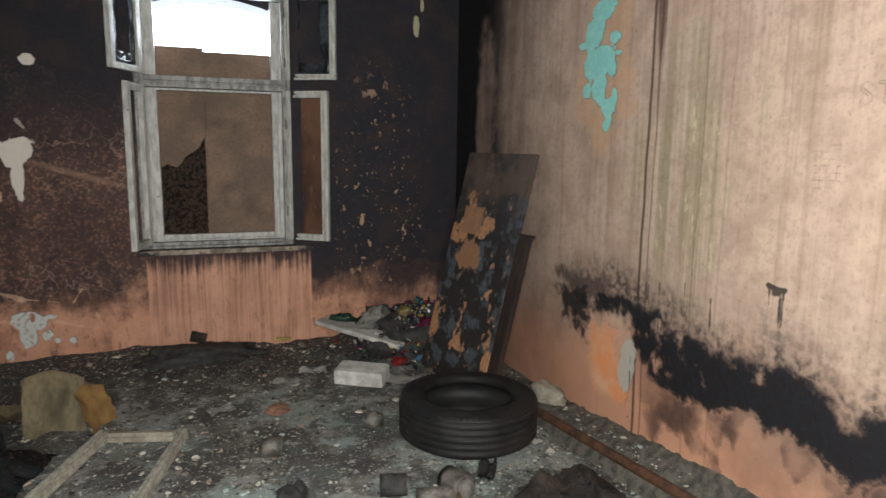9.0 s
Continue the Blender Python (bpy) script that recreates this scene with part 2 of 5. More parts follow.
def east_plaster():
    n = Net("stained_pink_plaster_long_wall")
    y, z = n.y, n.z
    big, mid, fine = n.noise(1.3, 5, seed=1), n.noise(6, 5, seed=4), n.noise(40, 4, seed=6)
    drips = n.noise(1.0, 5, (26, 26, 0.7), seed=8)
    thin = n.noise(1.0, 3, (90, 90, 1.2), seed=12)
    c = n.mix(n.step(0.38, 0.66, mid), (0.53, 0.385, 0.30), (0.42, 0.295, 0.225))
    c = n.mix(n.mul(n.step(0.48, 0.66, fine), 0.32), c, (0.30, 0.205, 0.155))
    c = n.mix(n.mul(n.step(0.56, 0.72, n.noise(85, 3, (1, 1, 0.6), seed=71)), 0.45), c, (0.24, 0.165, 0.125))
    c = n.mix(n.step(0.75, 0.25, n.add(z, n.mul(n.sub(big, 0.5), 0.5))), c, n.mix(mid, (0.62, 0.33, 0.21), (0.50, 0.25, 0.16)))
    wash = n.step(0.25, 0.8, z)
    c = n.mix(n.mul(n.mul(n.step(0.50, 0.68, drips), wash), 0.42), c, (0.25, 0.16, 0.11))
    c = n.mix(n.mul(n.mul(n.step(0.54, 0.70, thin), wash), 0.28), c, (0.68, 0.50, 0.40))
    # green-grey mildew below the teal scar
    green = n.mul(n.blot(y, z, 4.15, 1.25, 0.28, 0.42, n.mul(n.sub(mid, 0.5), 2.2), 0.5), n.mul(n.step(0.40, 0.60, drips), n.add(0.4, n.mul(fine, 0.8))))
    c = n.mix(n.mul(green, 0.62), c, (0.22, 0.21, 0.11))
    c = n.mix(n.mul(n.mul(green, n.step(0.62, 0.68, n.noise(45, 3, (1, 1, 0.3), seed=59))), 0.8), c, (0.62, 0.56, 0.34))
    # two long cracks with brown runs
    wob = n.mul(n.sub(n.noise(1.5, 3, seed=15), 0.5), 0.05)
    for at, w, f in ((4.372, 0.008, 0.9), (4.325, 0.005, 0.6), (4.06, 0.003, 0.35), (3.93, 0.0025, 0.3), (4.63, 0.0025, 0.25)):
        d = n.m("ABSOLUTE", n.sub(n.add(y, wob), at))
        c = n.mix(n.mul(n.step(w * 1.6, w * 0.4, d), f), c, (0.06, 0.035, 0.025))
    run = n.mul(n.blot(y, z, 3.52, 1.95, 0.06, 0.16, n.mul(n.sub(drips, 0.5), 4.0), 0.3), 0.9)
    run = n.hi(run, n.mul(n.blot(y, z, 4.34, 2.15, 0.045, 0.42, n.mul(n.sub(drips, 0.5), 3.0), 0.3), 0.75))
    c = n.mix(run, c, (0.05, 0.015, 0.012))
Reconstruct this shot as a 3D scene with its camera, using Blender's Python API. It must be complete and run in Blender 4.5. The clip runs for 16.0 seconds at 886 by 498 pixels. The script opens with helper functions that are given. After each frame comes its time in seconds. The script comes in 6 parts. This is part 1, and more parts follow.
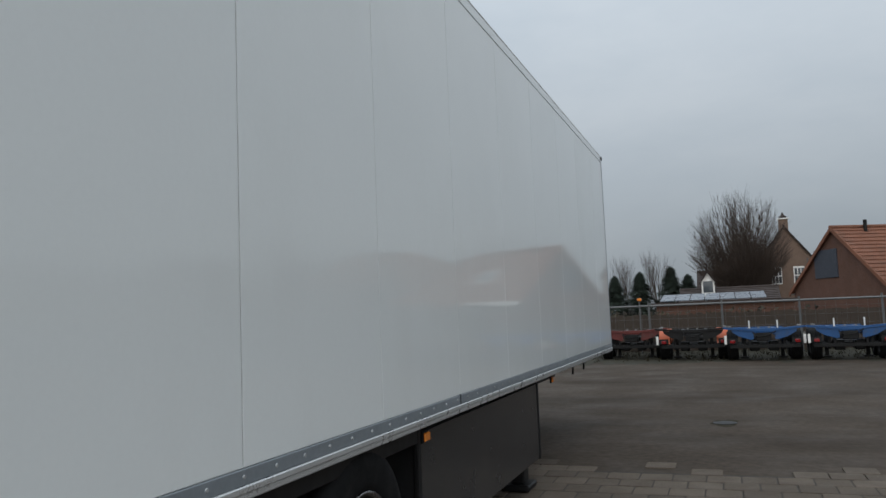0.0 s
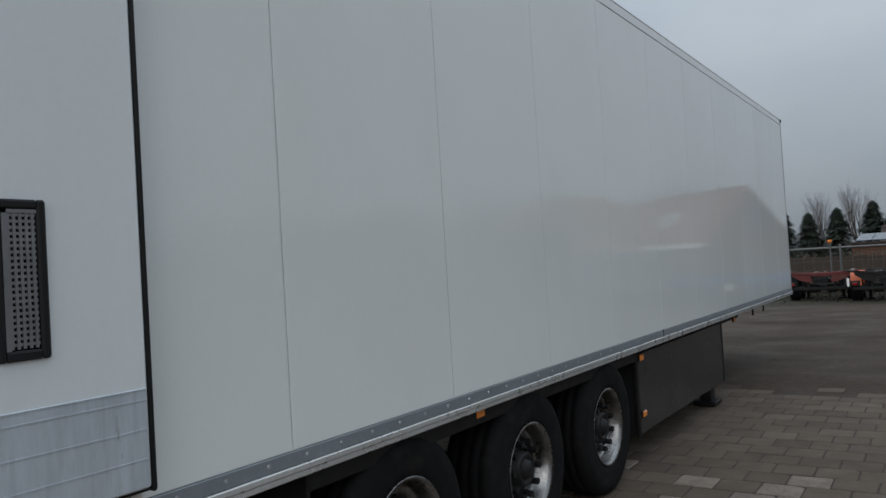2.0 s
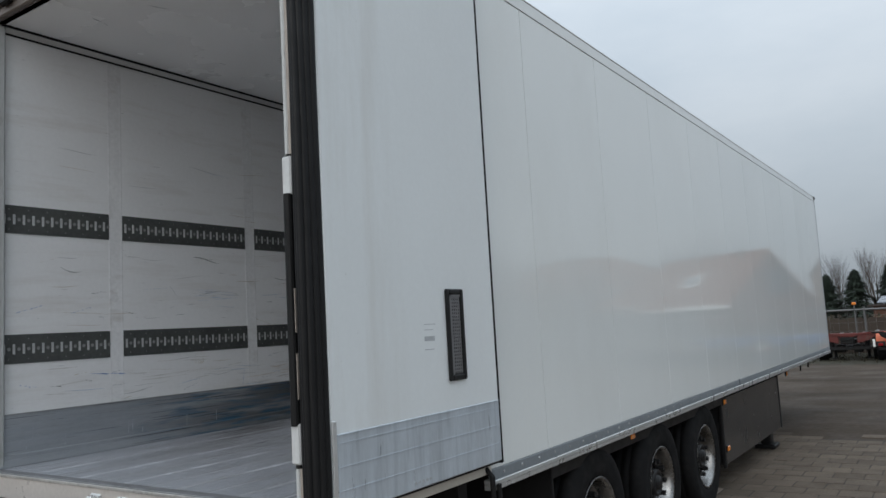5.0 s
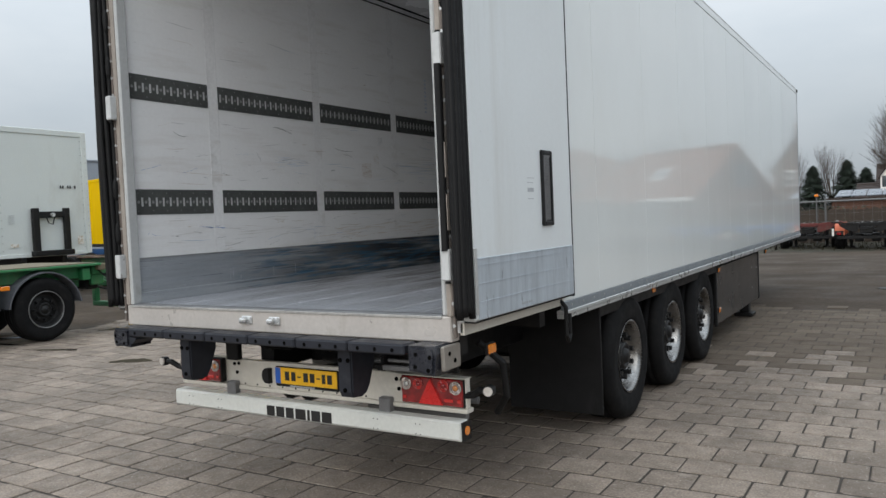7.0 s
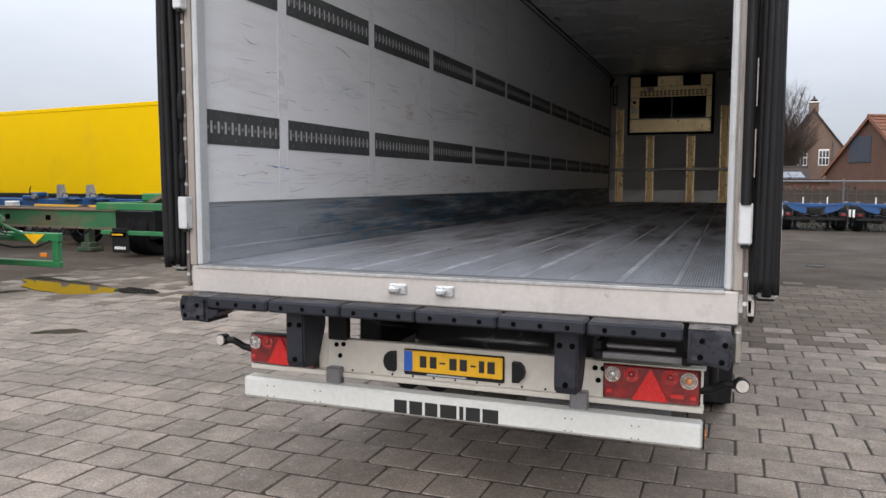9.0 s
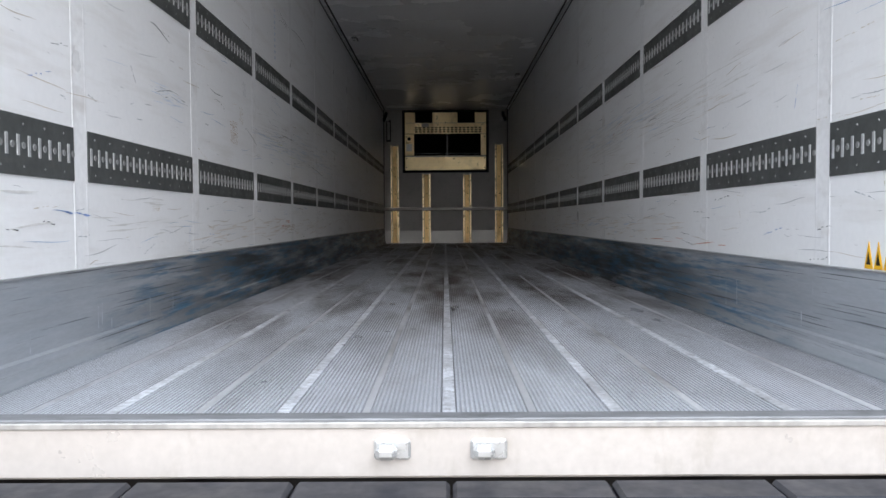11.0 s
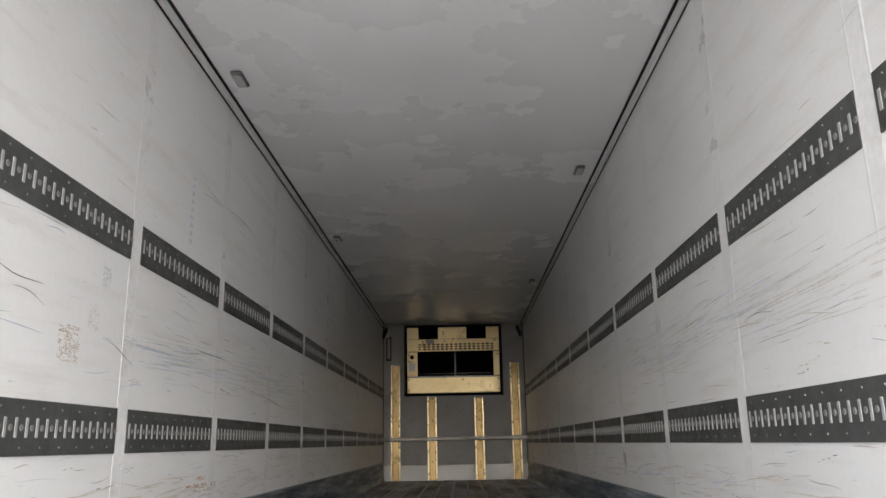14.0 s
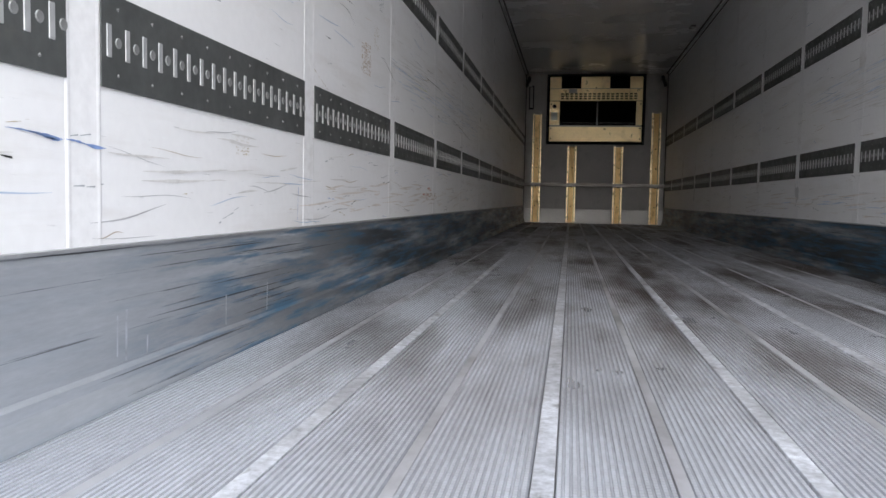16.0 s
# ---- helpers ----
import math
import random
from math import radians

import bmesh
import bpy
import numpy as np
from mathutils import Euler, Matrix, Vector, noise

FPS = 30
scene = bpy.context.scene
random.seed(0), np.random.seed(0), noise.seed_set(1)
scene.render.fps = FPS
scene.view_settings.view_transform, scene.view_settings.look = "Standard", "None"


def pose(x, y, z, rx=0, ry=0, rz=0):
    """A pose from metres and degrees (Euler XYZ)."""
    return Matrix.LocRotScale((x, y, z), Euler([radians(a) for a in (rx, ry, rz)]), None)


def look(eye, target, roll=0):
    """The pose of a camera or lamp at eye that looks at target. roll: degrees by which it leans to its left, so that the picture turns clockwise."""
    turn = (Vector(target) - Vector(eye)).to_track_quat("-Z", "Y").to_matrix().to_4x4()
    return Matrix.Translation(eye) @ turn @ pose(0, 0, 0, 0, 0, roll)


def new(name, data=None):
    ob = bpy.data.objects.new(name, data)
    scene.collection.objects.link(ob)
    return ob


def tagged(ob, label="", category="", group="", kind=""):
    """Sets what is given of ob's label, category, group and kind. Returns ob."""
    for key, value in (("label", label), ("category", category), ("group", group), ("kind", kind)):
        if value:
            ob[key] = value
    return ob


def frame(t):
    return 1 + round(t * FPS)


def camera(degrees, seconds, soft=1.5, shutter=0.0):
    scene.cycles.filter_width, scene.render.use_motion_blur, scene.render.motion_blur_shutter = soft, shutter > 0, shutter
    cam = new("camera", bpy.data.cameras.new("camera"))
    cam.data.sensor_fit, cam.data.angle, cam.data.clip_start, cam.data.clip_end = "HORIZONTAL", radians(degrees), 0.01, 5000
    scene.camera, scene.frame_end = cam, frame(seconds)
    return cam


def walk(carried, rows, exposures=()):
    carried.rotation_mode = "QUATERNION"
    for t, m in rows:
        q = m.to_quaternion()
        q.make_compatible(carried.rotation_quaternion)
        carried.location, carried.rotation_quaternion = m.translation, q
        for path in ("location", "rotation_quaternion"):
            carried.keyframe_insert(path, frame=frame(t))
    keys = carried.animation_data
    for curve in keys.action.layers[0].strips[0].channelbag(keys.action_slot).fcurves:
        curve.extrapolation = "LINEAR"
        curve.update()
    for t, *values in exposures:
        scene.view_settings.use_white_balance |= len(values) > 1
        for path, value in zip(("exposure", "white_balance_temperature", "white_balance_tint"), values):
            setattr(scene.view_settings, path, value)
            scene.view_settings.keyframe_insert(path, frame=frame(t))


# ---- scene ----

***

Problem to solve: Going down the listing above, begin printing at the line with "import bmesh" and finish with the line with "return Matrix.Translation(eye) @", exactly as they appear.

Expected output:
import bmesh
import bpy
import numpy as np
from mathutils import Euler, Matrix, Vector, noise

FPS = 30
scene = bpy.context.scene
random.seed(0), np.random.seed(0), noise.seed_set(1)
scene.render.fps = FPS
scene.view_settings.view_transform, scene.view_settings.look = "Standard", "None"


def pose(x, y, z, rx=0, ry=0, rz=0):
    """A pose from metres and degrees (Euler XYZ)."""
    return Matrix.LocRotScale((x, y, z), Euler([radians(a) for a in (rx, ry, rz)]), None)


def look(eye, target, roll=0):
    """The pose of a camera or lamp at eye that looks at target. roll: degrees by which it leans to its left, so that the picture turns clockwise."""
    turn = (Vector(target) - Vector(eye)).to_track_quat("-Z", "Y").to_matrix().to_4x4()
    return Matrix.Translation(eye) @ turn @ pose(0, 0, 0, 0, 0, roll)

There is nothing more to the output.